Wednesday, August 26

Hard To Explain...

It's hard to explain or even express my regret at not getting to know my sister-in-law better. It was easier to talk to her when she was in Australia and I wasn't married to her brother yet. I wasn't sitting next to her, wondering what I should say or how I should say it, and after all the thinking, the conversation had moved on. So after my baby nephew passed, my first nephew ever, I found her blog. A secret blog she had been hiding for the past few years. I let her know that I'd found it, and after a message she had sent sent me to tears, I had permission to read it. That's what I do, every night after work and before bed, I read.

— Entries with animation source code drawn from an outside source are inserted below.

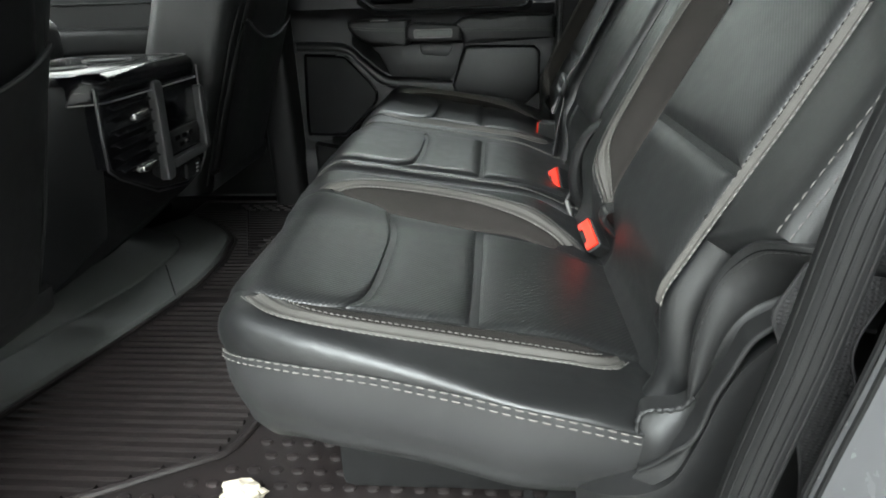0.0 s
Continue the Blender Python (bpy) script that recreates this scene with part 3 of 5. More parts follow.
WC_PUT = cush_surface(FARC_Y, wide_h)
CC_PUT = cush_surface(1.28, lambda u, x: wide_h(u + 1.28 - FARC_Y, x))
WIDE_PUT = WC_PUT
bm = bmesh.new()
cush_body(bm, WIDE_PUT, -0.592, 0.318, depth=0.12, n=90)
body = part("cushion", bm, SEAT_LEATHER, wide_seat)
insert_pads(body, WC_PUT, -0.121, 0.155)
cush_trims(body, WC_PUT, -0.121, 0.155)
insert_pads(body, CC_PUT, -0.135, 0.145, flare=0.0, piece=SEAT_LEATHER)
bm = bmesh.new()
for y in (1.124, 1.478, 1.487):
    v = y - FARC_Y
    stitches(bm, *line_on(WIDE_PUT, [(0.24, v - 0.03), (0.0, v), (-0.15, v + 0.008), (-0.22, v + 0.004), (-0.27, v)], 0.0012), long=0.0062, pitch=0.0086, thick=0.001)
stitches(bm, *line_on(NC_PUT, [(0.24, 0.306), (0.0, 0.308), (-0.2, 0.306), (-0.27, 0.304)], -0.004))
tagged(part("seam_stitching", bm, THREAD, body, "grey stitching along the cushion seams"), kind="stuff")
bm = bmesh.new()
box(bm, -0.16, 0.25, 0.72, 1.94, 0.346, 0.57, 0.02)
part("underseat_box", bm, PLASTIC, wide_seat, "black plastic under-seat box")


# head restraints
def between(v, points):
    for (a, fa), (b, fb) in zip(points, points[1:]):
        if v <= b:
            t = max(0.0, (v - a) / (b - a))
            return fa + (fb - fa) * t
    return points[-1][1]


HALF = [(0, 0.114), (0.04, 0.122), (0.1, 0.127), (0.17, 0.129), (0.28, 0.1285), (0.42, 0.1245), (0.56, 0.118), (0.68, 0.111), (0.78, 0.103), (0.86, 0.094), (0.92, 0.083), (0.96, 0.069), (0.985, 0.052), (1, 0.034)]


def restraint_side(v):
    """Half the width, the front and the rear of a head restraint at the share v of its height."""
    half = (between(v - 0.02, HALF) + between(v, HALF) + between(min(1, v + 0.02), HALF)) / 3 * 1.035
    front = 0.449 + 0.028 * v + 0.014 * max(0, 1 - v / 0.07) ** 2 + 0.01 * max(0, (v - 0.9) / 0.1) ** 2
    rear = 0.535 - 0.03 * v - 0.02 * max(0, 1 - v / 0.12) ** 2 - 0.006 * max(0, (v - 0.86) / 0.14) ** 2
    return half, front, rear


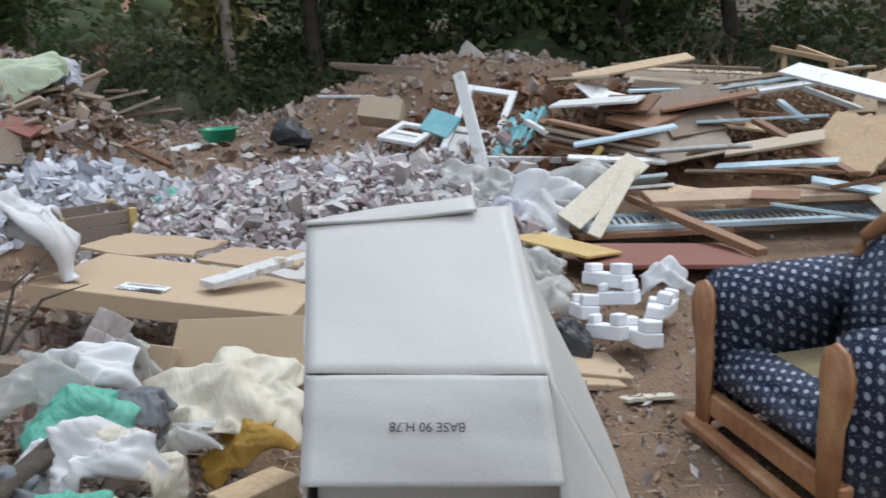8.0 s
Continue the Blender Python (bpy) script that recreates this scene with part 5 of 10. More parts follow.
def outline_bm(points, depth, bevel, rot=None, at=(0, 0, 0), segs=2):
    """A flat outline (x, z) given depth along y, with rounded edges."""
    bm = bmesh.new()
    vs = [bm.verts.new((x, -depth / 2, z)) for x, z in points]
    face = bm.faces.new(vs)
    ex = bmesh.ops.extrude_face_region(bm, geom=[face])
    bmesh.ops.translate(bm, vec=(0, depth, 0), verts=[e for e in ex["geom"] if isinstance(e, bmesh.types.BMVert)])
    bmesh.ops.recalc_face_normals(bm, faces=bm.faces)
    if bevel:
        bmesh.ops.bevel(bm, geom=[e for e in bm.edges if abs(e.verts[0].co.y - e.verts[1].co.y) < 1e-5], offset=bevel, segments=segs, affect="EDGES")
    if rot:
        bmesh.ops.rotate(bm, cent=(0, 0, 0), matrix=Euler([radians(r) for r in rot]).to_matrix(), verts=bm.verts)
    bmesh.ops.translate(bm, vec=at, verts=bm.verts)
    for f in bm.faces:
        f.smooth = True
    return bm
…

I catch up on how my other nephew is doing. How he's fighting along, the cute things he does, and the wonderful faces he has. In my own way, I suppose I feel closer to her. I find it a lot easier to talk to her now, to have small conversations with her, and that's a huge step for me. 
As I sit here reading her blog tonight, I realize that she and I have a lot in common. The jealousy I feel towards all the women I see pregnant. Not just women, but young ones, girls that got pregnant while they were still in high school. I think, "If I hadn't been such a good girl I would have been a mother by now." Maybe that's teh wrong way to see it, but that's exactly how it is. All these young girls with babies and here I am 25, married, with 0 children and at least 3 miscarriages under my belt. She's felt that pain and so have I, which helps me understand her just a bit better. She might not know everything about me, but it helps me to know that she and I have a lot of experiences in common, not just likes and dislikes. Now, I've never lost a child, and can't begin to understand how that must've made her feel. How it still makes her feel, every day when she sits by Colby's bed knowing she should be watching over two children and not just one. I can't even find the words to explain the loss that she feels, and how she's facing it alone. Most days, I want to just hug her and let her know she's not alone. Even that is a little outside of our boundaries. 
I''m not sure where I was going with this little rant of mine. It was just a feeling. I was reading her blog and it made me sad remembering the funeral and knowing all of the pain she had gone through. I wanted to just release a little bit of that for a short period, knowing that it might not last through the night.